Coastal Environmental Justice (Online)
Although this course was cancelled for 2021, we are excited to be offering it the summer 2022!
This course examines the tenets of Environmental Justice (EJ) with focus on coastal communities around the world. Students will receive an orientation to the history of EJ and define coastal communities, drawing upon global case studies. We will touch on traditional EJ concerns, including climate change, pollution, resource loss, and restricted access to information and representation. We'll discuss steps that are being taken to counter the emerging crises, drawing from solutions across the policy spectrum, from forced relocation to paying reparations. Students will learn the basic principles and history of EJ, be able to describe the issues faced by coastal residents, understand how climate change affects nearshore habitats and waterfront communities, and have investigated and presented a way forward to the rest of the class.
Students will be able to:
- Identify the most significant ecological threats to nearshore marine species and habitats and explain why they are significant in the context of Environmental Justice
- Articulate the systemic, historical forces that have led to social inequities along the coast
- Describe how sea level rise is calculated and projected into the future (where the measurements come from, how projections are calculated)
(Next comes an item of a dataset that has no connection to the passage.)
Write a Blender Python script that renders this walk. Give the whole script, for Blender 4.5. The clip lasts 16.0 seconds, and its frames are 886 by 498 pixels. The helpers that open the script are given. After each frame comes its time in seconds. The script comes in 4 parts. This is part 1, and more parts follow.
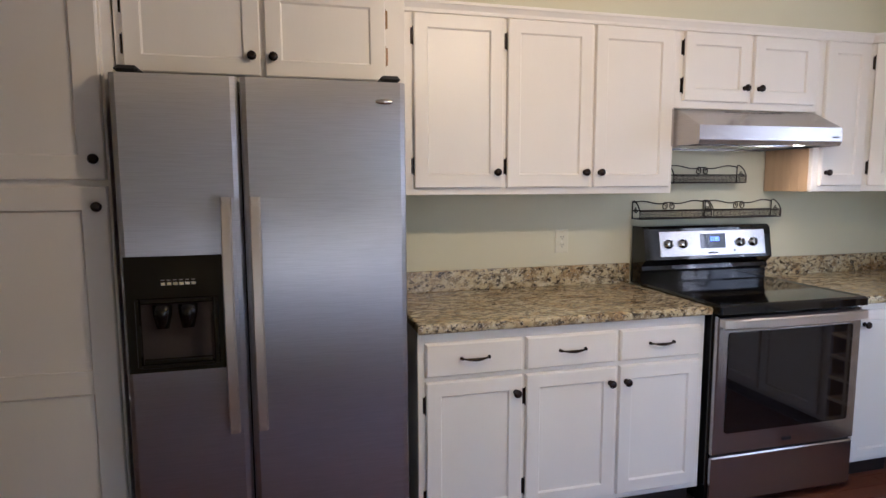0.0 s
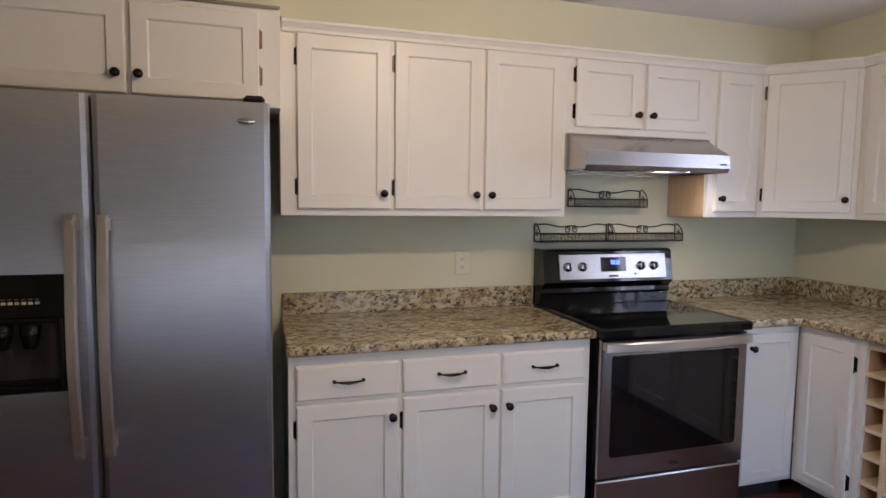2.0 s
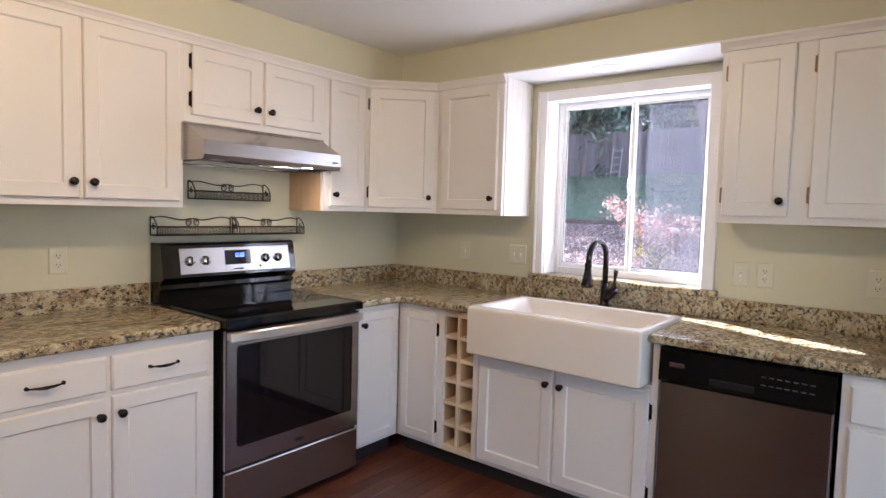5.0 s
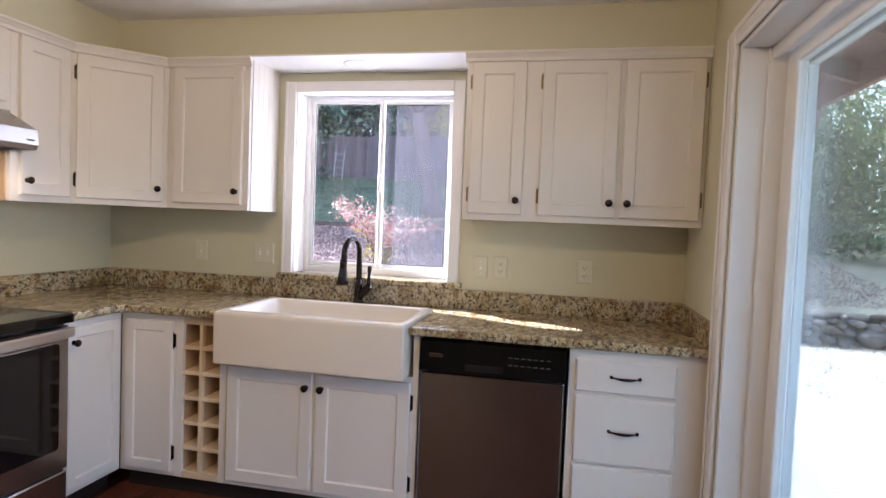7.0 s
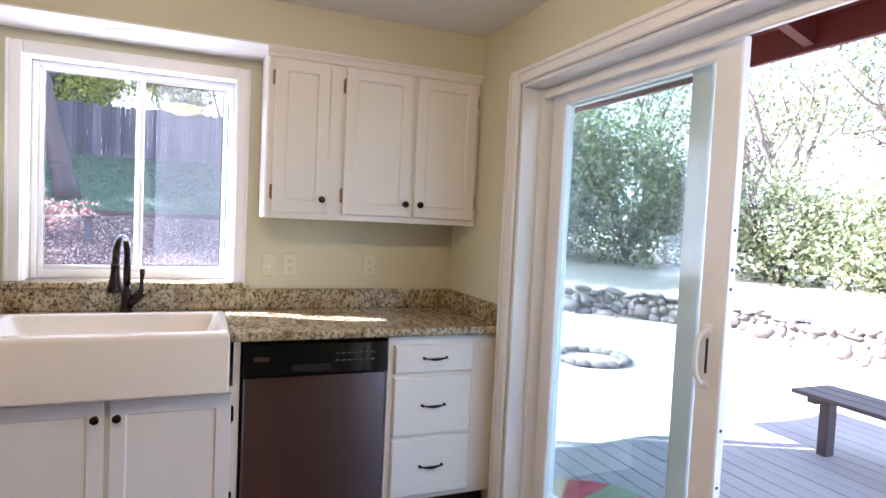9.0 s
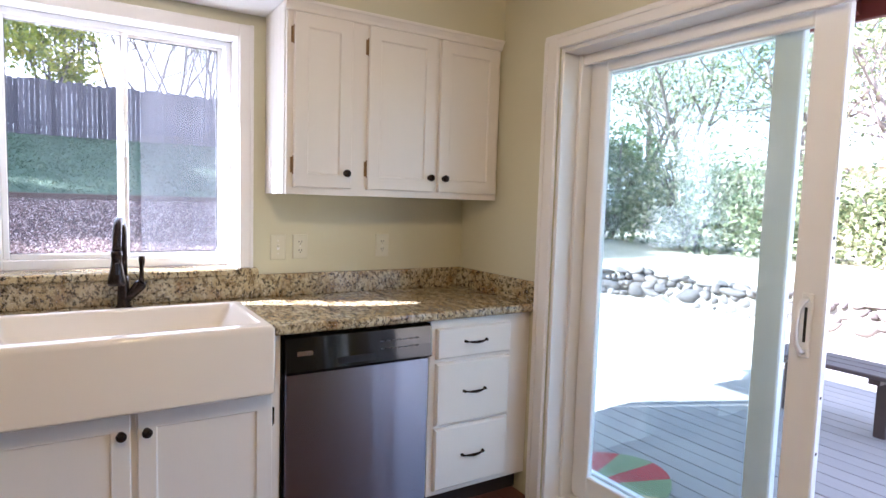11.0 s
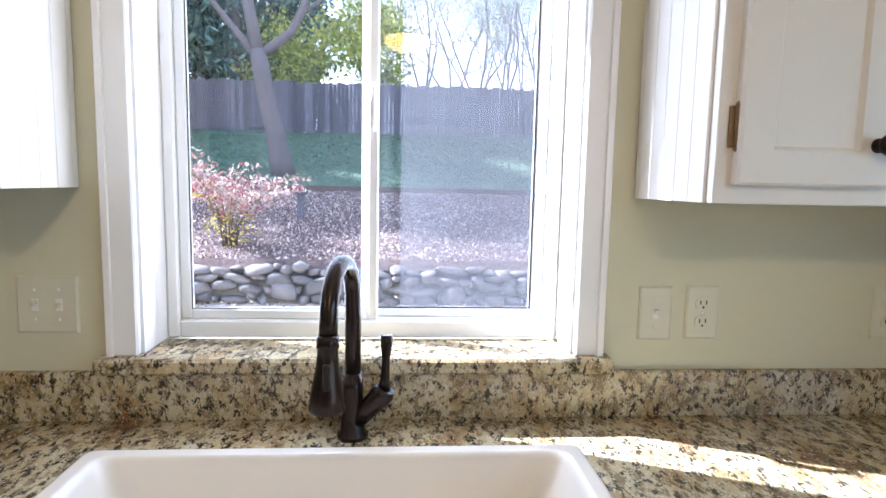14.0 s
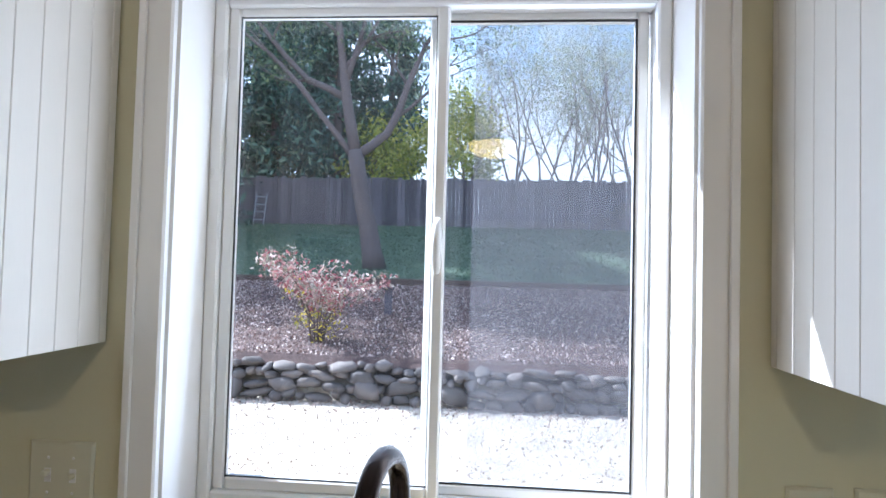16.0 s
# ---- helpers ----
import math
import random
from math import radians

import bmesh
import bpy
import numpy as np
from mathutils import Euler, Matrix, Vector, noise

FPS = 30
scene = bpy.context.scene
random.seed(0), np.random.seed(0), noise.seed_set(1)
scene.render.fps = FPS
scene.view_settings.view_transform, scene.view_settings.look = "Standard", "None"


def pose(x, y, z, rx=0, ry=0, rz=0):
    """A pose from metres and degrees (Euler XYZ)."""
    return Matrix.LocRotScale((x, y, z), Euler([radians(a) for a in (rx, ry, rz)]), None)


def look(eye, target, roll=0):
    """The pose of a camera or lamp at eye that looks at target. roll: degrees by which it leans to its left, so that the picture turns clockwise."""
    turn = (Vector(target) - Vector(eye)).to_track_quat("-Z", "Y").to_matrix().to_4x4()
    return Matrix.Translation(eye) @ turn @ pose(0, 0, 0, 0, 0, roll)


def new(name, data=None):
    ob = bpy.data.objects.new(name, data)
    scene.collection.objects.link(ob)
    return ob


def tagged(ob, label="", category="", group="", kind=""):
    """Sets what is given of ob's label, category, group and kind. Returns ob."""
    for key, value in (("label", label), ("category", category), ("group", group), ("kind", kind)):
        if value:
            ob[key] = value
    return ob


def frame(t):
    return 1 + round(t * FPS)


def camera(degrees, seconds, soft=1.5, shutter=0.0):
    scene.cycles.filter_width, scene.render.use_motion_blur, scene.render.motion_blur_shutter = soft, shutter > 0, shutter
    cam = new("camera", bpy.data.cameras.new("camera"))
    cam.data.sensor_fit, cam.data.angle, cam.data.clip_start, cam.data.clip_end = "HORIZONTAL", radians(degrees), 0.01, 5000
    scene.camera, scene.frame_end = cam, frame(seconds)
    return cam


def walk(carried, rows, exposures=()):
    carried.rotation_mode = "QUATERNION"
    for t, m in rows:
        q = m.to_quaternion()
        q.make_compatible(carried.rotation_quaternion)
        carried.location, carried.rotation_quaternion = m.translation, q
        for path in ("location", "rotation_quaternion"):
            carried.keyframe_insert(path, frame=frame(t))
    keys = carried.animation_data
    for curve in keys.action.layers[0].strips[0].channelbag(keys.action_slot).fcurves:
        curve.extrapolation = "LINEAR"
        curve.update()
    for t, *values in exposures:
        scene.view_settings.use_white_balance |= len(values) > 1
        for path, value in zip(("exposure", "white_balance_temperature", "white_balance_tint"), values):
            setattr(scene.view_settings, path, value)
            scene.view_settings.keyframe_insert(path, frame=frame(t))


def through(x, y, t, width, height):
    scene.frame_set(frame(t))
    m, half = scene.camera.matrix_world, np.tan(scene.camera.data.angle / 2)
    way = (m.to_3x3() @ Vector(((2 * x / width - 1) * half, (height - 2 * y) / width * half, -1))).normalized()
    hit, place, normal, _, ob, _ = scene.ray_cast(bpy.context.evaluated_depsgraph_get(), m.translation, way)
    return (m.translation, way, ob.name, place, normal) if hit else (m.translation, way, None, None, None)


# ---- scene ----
cam = camera(74.0, 16.0)
PATH = [
    (0, (-3.464, -2.714, 1.438), (-2.965, -0.791, 1.213), -0.2),
    (0.5, (-3.328, -2.699, 1.441), (-2.846, -0.767, 1.249), -0.1),
    (1, (-3.21, -2.722, 1.45), (-2.731, -0.788, 1.277), 0.1),
    (1.5, (-3.123, -2.777, 1.446), (-2.636, -0.843, 1.286), 0.3),
    (2, (-3.091, -2.803, 1.452), (-2.513, -0.895, 1.289), 0.7),
    (2.5, (-3.053, -2.849, 1.443), (-2.321, -0.995, 1.286), 1.0),
    (3, (-3.029, -2.879, 1.436), (-2.122, -1.104, 1.284), 1.2),
    (3.5, (-3.009, -2.919, 1.419), (-1.938, -1.235, 1.279), 1.3),
    (4, (-3.013, -2.947, 1.412), (-1.779, -1.379, 1.277), 1.4),
    (4.2, (-3.03, -2.951, 1.408), (-1.725, -1.441, 1.276), 1.5),
    (6.3, (-3.097, -2.796, 1.384), (-1.274, -1.98, 1.273), 1.9),
    (6.5, (-3.096, -2.82, 1.376), (-1.244, -2.072, 1.274), 2.1),
    (7, (-3.058, -2.702, 1.364), (-1.104, -2.289, 1.275), 2.3),
    (7.5, (-3.048, -2.538, 1.377), (-1.051, -2.504, 1.286), 2.4),
    (8, (-3.043, -2.359, 1.368), (-1.067, -2.665, 1.294), 2.5),
    (8.5, (-3.08, -2.183, 1.394), (-1.15, -2.701, 1.304), 2.4),
    (9, (-3.129, -1.947, 1.409), (-1.28, -2.702, 1.312), 2.7),
    (9.2, (-3.149, -1.902, 1.398), (-1.323, -2.714, 1.312), 2.8),
    (11.5, (-2.422, -1.452, 1.377), (-0.735, -2.51, 1.203), 1.7),
    (12, (-2.093, -1.483, 1.398), (-0.296, -2.322, 1.155), 1.8),
    (12.5, (-1.819, -1.515, 1.424), (0.035, -2.203, 1.146), 1.8),
    (13, (-1.601, -1.594, 1.412), (0.294, -2.158, 1.131), 1.6),
    (13.5, (-1.383, -1.673, 1.391), (0.562, -2.039, 1.162), 1.3),
    (14, (-1.205, -1.712, 1.409), (0.771, -1.861, 1.185), 1.2),
    (14.5, (-1.063, -1.726, 1.445), (0.922, -1.737, 1.235), 1.2),
    (15, (-1.004, -1.749, 1.483), (0.99, -1.677, 1.332), 1.4),
    (15.5, (-0.985, -1.757, 1.509), (1.014, -1.637, 1.465), 1.5),
    (16, (-0.984, -1.752, 1.526), (1.013, -1.592, 1.596), 1.5),
]
walk(cam, [(t, look(eye, target, roll)) for t, eye, target, roll in PATH], [(0, 2.4, 5050, 21), (1.5, 2.2, 5100, 21), (3, 2.0, 5250, 22), (4, 2.25, 5300, 22), (6, 2.4, 5550, 22), (6.5, 2.35, 5550, 22), (7, 2.3, 5500, 22), (8, 2.4, 5350, 22), (8.5, 2.5, 5300, 21), (9, 2.6, 5300, 21), (12.2, 2.6, 5400, 19), (14.5, 2.2, 5100, 12), (15, 1.88, 5150, 11), (16, 1.52, 5200, 10)])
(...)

- Propose viable solutions to coastal Environmental Justice issues
What to expect from an online course at Shoals Marine Laboratory:
- Interactive, course-specific digital content
- Combination of synchronous and asynchronous virtual classrooms
- Access to long-term data sets from SML
- Concentrate on one course at a time
(Above, left) A community vulnerable to coastal climate change and increasing pollution in the Bay Islands, Honduras, 2019. Photo credit: H. W. Weiskel
(Above, right) A local, Gulf of Maine lobsterman working with an SML student on Appledore Island. Photo credit: SML
Dr. Heidi Weiskel is a marine ecologist who spent her summers out at the Isles of Shoals off the coast of New England. She credits that experience for her lifelong dedication to marine ecology and coastal protection. She has a BA from Harvard University; an MS from Tufts University; and a PhD from the University of California, Davis, where she studied the effects of nutrient pollution on marine species. She did her postdoctoral work on oyster reef food webs at the University of Georgia. In addition to her field research, Heidi was the Director of Pollution Policy at the Pew Oceans Commission, which developed recommendations for the U.S. Congress and Administration to improve marine resource laws and regulations. She also worked at the U.S. Marine Mammal Commission on marine mammal protection policy, as an environmental research fellow at the Permanent Court of Arbitration in The Hague, and as a science editor at UNESCO in Paris.
She now serves as an Advisory Council Member of the Estuary & Ocean Science Center at San Francisco State University and a member of the International Union for the Conservation of Nature Marine Connectivity Working Group. Since 2012, she has served as Staff Scientist with the Environmental Law Alliance Worldwide, an international NGO that provides pro bono support for public interest environmental attorneys around the world working to protect the environment and local communities from harmful projects. At ELAW she founded and runs the Marine Working Group, which researches successful scientific and legal strategies for marine conservation around the world. ELAW has partners in 80 countries, and Heidi has traveled widely, serving as an expert witness for their court cases and collaborating with them on the ground.